WHAT YOU WILL DO: Return each line holding the string "follow".

RECORDS:
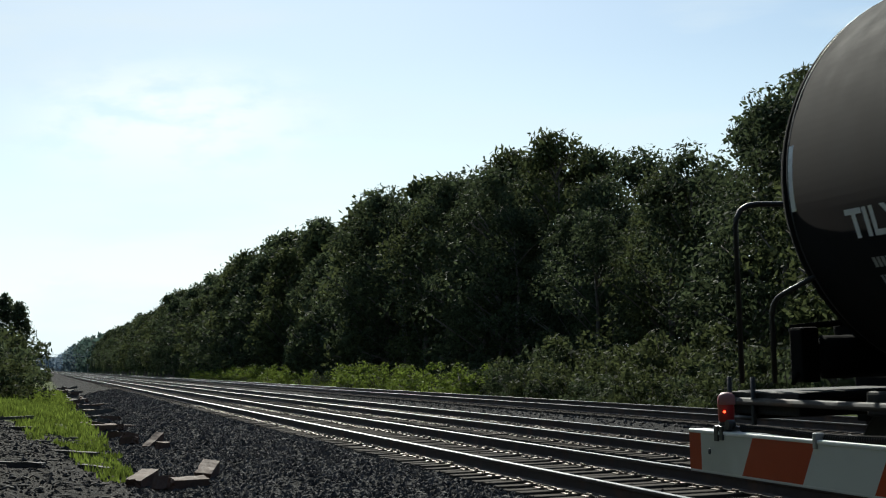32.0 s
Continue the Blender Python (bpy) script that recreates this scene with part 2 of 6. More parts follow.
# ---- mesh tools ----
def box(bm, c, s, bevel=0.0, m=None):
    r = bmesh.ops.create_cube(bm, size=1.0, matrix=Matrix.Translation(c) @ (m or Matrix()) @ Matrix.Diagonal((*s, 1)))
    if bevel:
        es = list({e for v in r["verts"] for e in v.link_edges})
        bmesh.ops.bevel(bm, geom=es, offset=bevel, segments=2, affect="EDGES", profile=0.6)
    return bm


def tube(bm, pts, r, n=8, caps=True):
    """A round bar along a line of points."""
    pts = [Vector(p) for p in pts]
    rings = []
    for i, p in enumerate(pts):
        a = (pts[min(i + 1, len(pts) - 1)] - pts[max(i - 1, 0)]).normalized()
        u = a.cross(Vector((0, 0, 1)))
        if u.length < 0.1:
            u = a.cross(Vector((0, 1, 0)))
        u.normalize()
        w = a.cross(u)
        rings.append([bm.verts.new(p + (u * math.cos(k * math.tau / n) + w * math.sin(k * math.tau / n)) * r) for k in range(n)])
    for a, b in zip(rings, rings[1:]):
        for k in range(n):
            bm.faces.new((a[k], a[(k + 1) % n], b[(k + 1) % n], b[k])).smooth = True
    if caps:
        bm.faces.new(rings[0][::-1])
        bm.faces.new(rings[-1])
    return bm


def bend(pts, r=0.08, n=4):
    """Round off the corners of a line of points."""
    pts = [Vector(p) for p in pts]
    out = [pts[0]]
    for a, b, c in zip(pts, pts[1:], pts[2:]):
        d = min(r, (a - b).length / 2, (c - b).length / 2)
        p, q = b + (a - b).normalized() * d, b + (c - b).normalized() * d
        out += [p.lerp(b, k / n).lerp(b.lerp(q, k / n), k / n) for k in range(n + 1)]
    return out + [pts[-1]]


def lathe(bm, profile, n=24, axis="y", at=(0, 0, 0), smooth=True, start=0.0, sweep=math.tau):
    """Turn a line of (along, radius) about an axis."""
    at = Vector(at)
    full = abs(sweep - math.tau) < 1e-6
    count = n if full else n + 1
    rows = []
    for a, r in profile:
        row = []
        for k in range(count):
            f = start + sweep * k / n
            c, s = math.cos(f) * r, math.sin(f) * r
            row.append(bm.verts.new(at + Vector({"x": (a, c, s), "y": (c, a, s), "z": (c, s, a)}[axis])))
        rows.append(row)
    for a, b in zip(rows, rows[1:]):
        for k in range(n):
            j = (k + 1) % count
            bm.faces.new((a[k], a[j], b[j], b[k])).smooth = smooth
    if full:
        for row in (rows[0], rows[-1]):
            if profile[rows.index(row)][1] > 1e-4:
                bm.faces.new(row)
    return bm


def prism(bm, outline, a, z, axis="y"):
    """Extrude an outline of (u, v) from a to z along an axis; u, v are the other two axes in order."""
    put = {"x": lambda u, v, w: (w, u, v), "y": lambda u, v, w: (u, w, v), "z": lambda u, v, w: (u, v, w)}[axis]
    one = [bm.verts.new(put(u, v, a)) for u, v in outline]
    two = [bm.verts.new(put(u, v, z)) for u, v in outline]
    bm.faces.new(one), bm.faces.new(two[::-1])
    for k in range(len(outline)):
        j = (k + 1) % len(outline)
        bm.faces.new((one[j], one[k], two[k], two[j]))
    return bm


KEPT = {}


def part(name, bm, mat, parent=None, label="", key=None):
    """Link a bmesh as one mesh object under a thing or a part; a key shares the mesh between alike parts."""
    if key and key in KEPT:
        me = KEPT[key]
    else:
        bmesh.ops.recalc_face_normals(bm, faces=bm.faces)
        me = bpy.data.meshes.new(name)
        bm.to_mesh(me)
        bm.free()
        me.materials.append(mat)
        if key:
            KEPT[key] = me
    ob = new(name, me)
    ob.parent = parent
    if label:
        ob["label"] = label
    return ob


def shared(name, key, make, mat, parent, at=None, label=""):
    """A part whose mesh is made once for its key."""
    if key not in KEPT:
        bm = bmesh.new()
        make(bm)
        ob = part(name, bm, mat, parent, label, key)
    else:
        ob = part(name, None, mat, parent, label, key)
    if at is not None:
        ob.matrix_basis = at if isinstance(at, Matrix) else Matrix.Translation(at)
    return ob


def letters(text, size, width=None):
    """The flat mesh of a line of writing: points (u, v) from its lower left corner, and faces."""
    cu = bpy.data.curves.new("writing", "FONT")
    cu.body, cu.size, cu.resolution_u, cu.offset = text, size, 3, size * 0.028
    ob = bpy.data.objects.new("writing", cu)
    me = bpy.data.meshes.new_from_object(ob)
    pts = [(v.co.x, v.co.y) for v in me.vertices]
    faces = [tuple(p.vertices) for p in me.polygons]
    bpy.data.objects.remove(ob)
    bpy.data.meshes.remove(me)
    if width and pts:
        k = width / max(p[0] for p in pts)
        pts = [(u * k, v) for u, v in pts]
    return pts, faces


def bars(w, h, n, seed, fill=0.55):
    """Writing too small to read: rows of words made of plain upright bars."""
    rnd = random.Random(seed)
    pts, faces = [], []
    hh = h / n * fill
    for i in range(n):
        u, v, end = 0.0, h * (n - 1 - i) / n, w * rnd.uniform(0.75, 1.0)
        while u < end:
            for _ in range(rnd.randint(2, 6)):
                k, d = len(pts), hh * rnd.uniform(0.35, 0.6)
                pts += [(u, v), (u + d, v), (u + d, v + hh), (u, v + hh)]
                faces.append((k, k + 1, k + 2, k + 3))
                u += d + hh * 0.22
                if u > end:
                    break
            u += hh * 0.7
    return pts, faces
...
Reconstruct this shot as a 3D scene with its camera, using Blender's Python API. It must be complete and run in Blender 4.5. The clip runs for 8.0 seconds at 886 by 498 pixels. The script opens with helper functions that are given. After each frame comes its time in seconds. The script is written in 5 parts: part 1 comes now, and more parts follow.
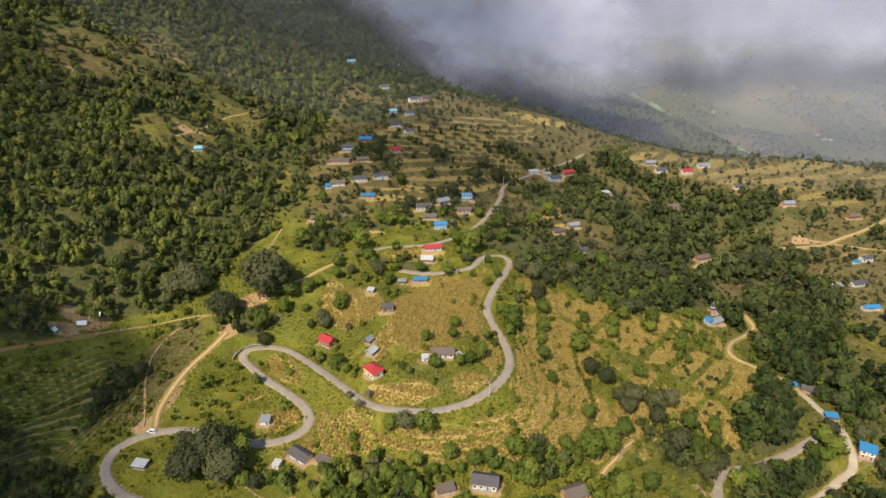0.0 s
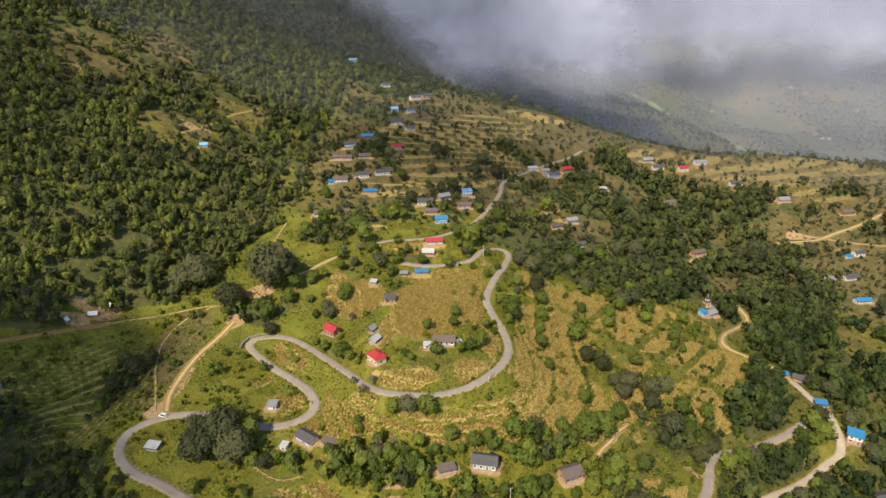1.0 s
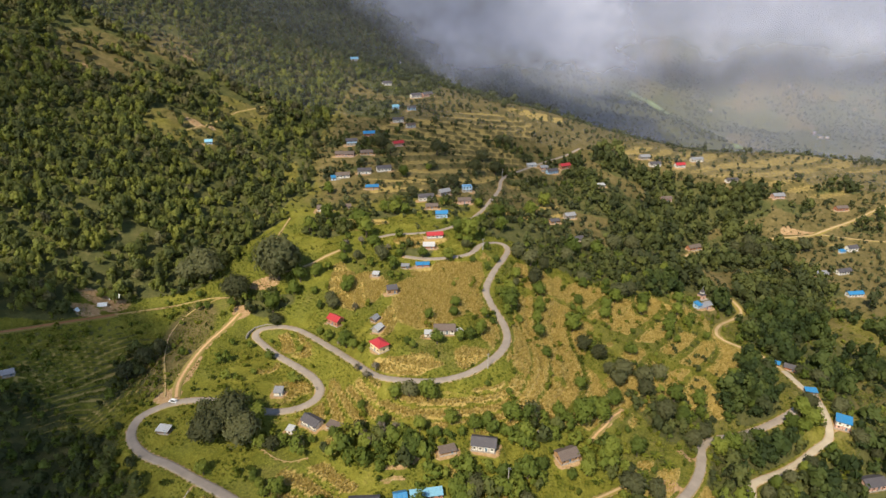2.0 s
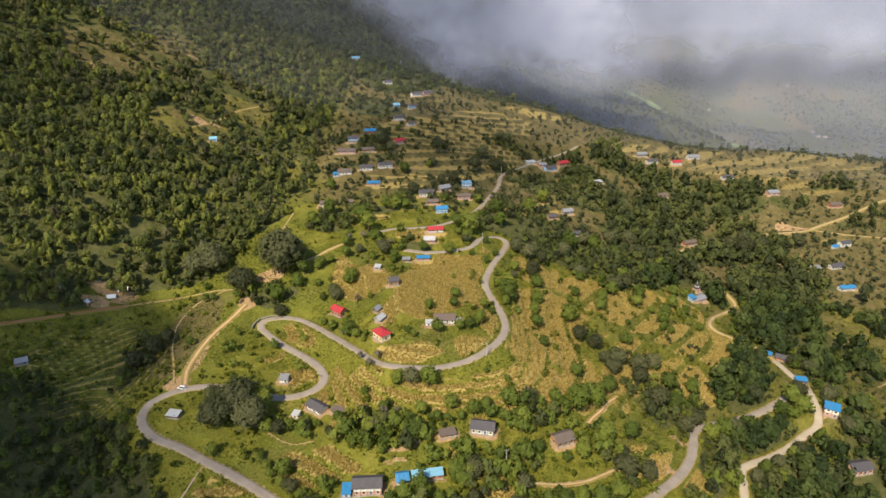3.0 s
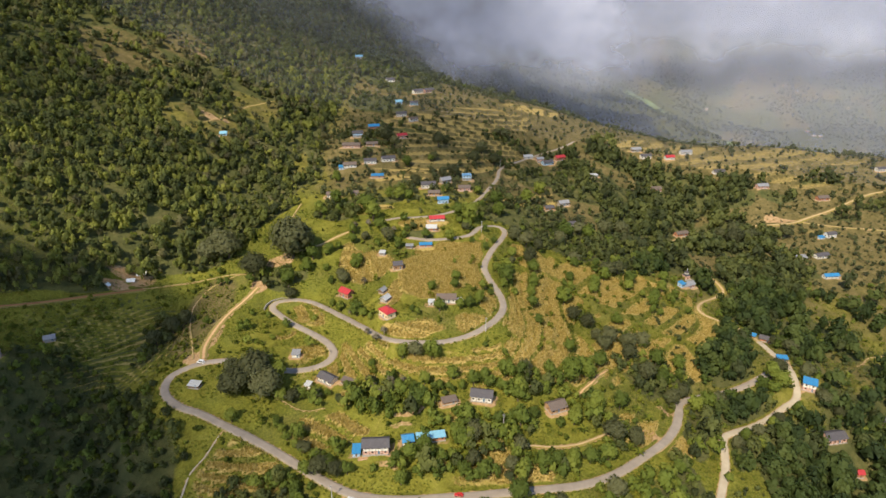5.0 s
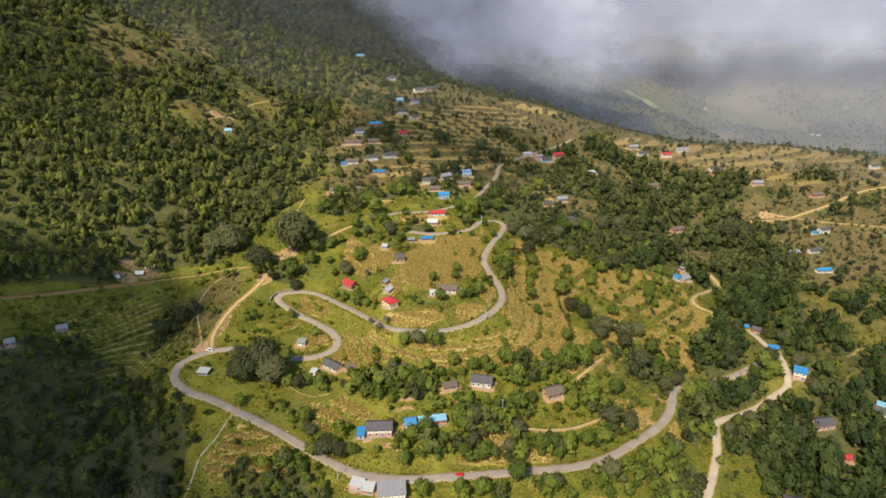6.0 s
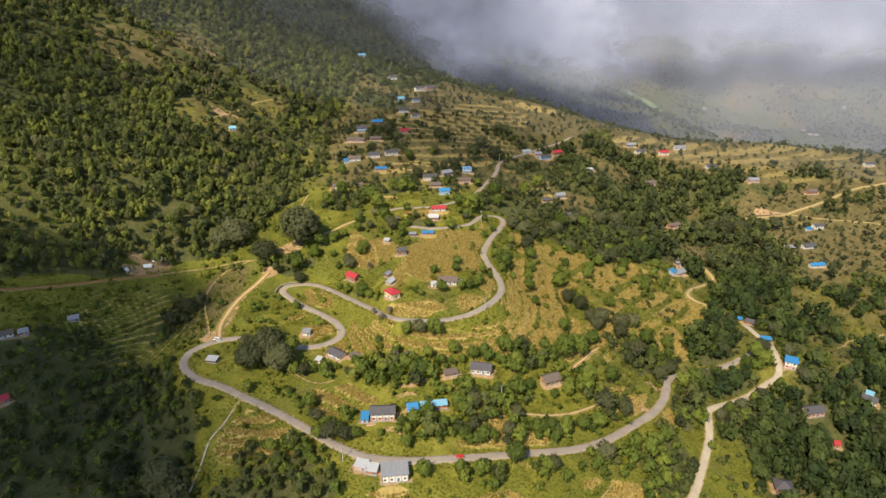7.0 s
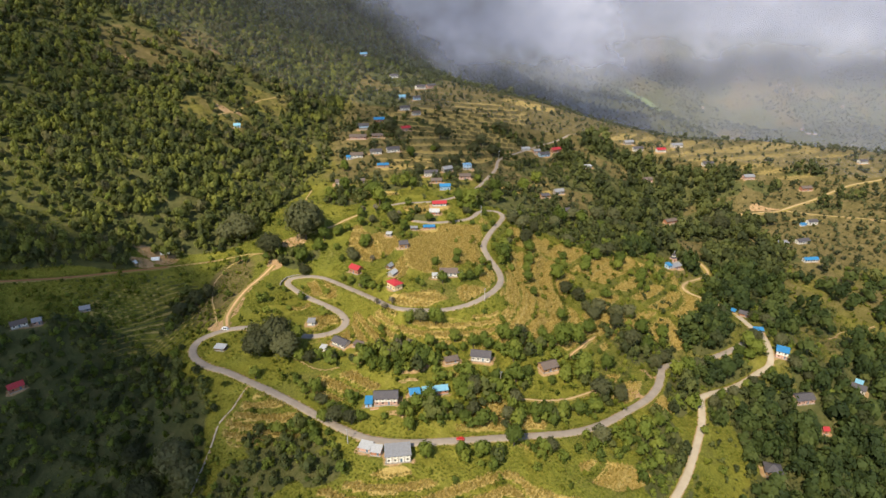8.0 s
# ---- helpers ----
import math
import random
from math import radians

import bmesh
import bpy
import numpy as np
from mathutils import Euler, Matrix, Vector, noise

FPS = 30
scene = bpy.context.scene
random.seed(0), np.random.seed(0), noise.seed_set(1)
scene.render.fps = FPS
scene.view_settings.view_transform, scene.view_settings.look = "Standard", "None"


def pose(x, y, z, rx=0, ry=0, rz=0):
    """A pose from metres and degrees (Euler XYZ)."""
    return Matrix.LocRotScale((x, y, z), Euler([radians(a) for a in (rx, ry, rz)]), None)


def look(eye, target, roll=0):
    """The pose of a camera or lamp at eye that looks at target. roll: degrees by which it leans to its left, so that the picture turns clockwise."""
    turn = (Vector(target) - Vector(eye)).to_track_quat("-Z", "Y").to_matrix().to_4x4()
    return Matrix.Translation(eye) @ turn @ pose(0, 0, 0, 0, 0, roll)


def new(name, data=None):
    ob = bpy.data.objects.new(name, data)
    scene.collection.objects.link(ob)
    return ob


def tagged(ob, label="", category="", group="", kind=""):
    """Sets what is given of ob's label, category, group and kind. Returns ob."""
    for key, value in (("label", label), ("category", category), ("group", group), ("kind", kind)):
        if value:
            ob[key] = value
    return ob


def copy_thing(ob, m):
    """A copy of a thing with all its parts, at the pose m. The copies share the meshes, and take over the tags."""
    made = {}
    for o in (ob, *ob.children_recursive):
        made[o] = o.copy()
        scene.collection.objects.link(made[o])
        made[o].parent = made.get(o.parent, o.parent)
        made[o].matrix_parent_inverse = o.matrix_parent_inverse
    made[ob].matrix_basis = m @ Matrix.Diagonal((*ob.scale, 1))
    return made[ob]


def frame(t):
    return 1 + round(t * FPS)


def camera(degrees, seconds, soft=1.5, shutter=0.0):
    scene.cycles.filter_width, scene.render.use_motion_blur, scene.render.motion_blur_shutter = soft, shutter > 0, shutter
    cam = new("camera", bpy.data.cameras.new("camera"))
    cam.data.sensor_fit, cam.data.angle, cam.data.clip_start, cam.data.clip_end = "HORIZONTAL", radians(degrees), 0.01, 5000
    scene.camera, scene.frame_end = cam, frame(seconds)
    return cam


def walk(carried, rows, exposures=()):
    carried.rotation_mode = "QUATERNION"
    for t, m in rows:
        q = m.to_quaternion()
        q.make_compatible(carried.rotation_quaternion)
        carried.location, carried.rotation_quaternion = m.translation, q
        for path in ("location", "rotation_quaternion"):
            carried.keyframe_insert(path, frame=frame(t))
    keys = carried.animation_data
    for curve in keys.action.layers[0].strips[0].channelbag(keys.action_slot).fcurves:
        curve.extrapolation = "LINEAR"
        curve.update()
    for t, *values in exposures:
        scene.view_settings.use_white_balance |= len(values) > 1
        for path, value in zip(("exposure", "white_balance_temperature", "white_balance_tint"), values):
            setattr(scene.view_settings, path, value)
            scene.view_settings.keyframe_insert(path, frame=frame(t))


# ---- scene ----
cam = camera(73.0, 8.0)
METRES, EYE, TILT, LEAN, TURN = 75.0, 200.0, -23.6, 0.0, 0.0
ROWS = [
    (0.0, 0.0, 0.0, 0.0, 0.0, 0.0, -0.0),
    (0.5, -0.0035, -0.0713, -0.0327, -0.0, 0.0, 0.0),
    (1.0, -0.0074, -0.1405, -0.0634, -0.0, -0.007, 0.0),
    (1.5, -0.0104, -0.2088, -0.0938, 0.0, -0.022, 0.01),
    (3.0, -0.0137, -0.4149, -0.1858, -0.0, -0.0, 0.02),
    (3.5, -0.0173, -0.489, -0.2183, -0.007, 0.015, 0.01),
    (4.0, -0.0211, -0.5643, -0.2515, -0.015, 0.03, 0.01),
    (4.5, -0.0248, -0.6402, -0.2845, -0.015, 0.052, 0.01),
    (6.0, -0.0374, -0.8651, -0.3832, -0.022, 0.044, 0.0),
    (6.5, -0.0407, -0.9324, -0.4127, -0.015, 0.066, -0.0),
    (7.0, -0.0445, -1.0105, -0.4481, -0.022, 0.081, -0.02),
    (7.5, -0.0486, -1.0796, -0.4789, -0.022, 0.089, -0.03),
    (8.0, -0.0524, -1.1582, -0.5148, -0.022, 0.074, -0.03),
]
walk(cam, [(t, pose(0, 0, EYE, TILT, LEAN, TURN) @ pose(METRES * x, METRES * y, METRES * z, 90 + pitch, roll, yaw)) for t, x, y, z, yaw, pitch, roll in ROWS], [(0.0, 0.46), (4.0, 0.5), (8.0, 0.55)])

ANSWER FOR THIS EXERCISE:
Continue the Blender Python (bpy) script that recreates this scene with part 2 of 6. More parts follow.
Reconstruct this shot as a 3D scene with its camera, using Blender's Python API. It must be complete and run in Blender 4.5. The clip runs for 8.0 seconds at 886 by 498 pixels. The script opens with helper functions that are given. After each frame comes its time in seconds. The script is written in 5 parts: part 1 comes now, and more parts follow.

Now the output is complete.